On the Farm

On the Farm

Tuesday, March 08, 2005

Flowers, birds, sheep and camels on the way to the Negev Desert

It was overcast and cool yesterday, perfect weather for a quick toot to the Negev and the Dead Sea before heat and tourists make it less than perfect. Besides, we wanted to see the spring flowers that we've heard so much about. We drove south through hilly forest and farm land, enjoying the fields of bloom, marvelling in the long green views of deep valleys.

What we didn't expect at all were the birds along the way. I wonder if there is a Roger Tory Peterson for Israel because I recognize none of them. Most exciting was a swirl of fifty or so large birds high above us when we reached Mitzpe Masua, an area of open farmland just past the Keren Kayemet forests south-west of Jerusalem. I immediately thought of vultures and figured they were gathering the clan for a feast of dead cow or sheep.

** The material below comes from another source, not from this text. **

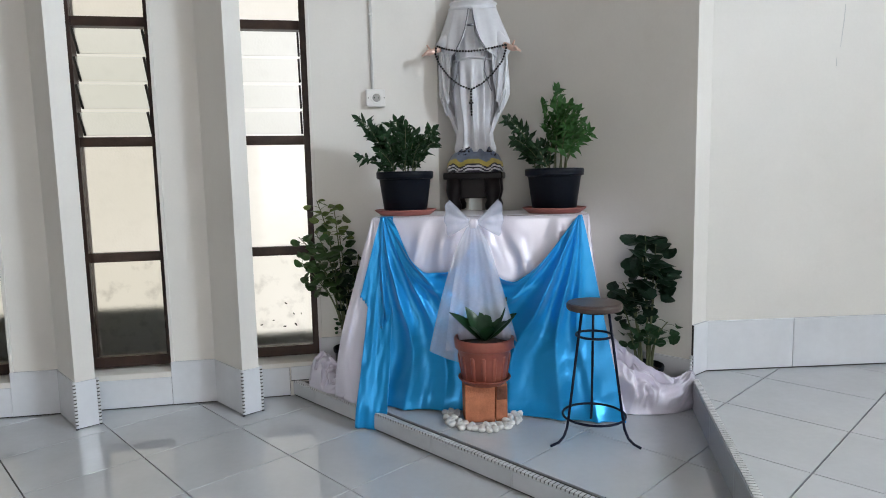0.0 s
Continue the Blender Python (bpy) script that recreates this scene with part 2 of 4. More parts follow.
STEP0 = (-0.312, 3.304)
STEP1 = (1.050, 1.478)               # where the step meets the raised floor
RE0, RDN = (1.452, 2.560), Vector((-0.350, -0.937, 0))
RE2 = (STEP1[0] + RDN.x * 5.2, STEP1[1] + RDN.y * 5.2)
PLAT_POLY = [STEP0, STEP1, RE0, EDGE, CORNER, BEND]
RIGHT_POLY = [STEP1, RE2, (R2[0], -3.0), R2, R1, R0, EDGE, RE0]
floor = tagged(part("floor", prism(bmesh.new(), [(LEFT_END, -3.0), (R2[0], -3.0), (R2[0], 4.0), (LEFT_END, 4.0)], -0.12, -0.008), GROUT), "glossy pale grey tiled church floor", "floor", kind="structure")
platform = tagged(part("platform", prism(bmesh.new(), PLAT_POLY, -0.05, PLAT - 0.008), GROUT), "low tiled altar platform with ribbed nosing", "platform", kind="structure")
raised = tagged(part("raised_floor", prism(bmesh.new(), [STEP1, RE2, (R2[0], -3.0), R2, R1, R0, EDGE, RE0], -0.05, RIGHT - 0.008), GROUT), "raised glossy tiled floor beside the altar", "floor", kind="structure")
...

But they didn't look quite like vultures...

When we got home I found several excellent websites for birders in Israel, compared my fast digital snaps out of the car window - and concluded that what we'd seen were migrating storks on their way from Africa to Europe. (Black storks or white storks, we couldn't tell - they were too high.) We learned that Israel sees more bird migrations than any other country because it is in the centre of bird migration from Africa and Asia to Europe and back. March is one of the best times to see these birds in flight and what we caught were storks riding the thermals on their way to Europe for the summer. Eilat, at the southernmost tip of the country, is one of the most famous birdwatching centres in the world and birders come here just for that, ignoring the historic sites entirely.

The Negev itself surprised us; greener by far than we remembered from previous trips. It looked like Manitoba or Saskatchewan for a long while ... and then, finally, the miracle of massive drip irrigation ended and the real desert began, where the only inhabitants were flocks of sheep and goats along with occasional camels, kept by impoverished Bedouin tribesmen living in shanties and plastic tents or leans-tos of corrugated metal scraps.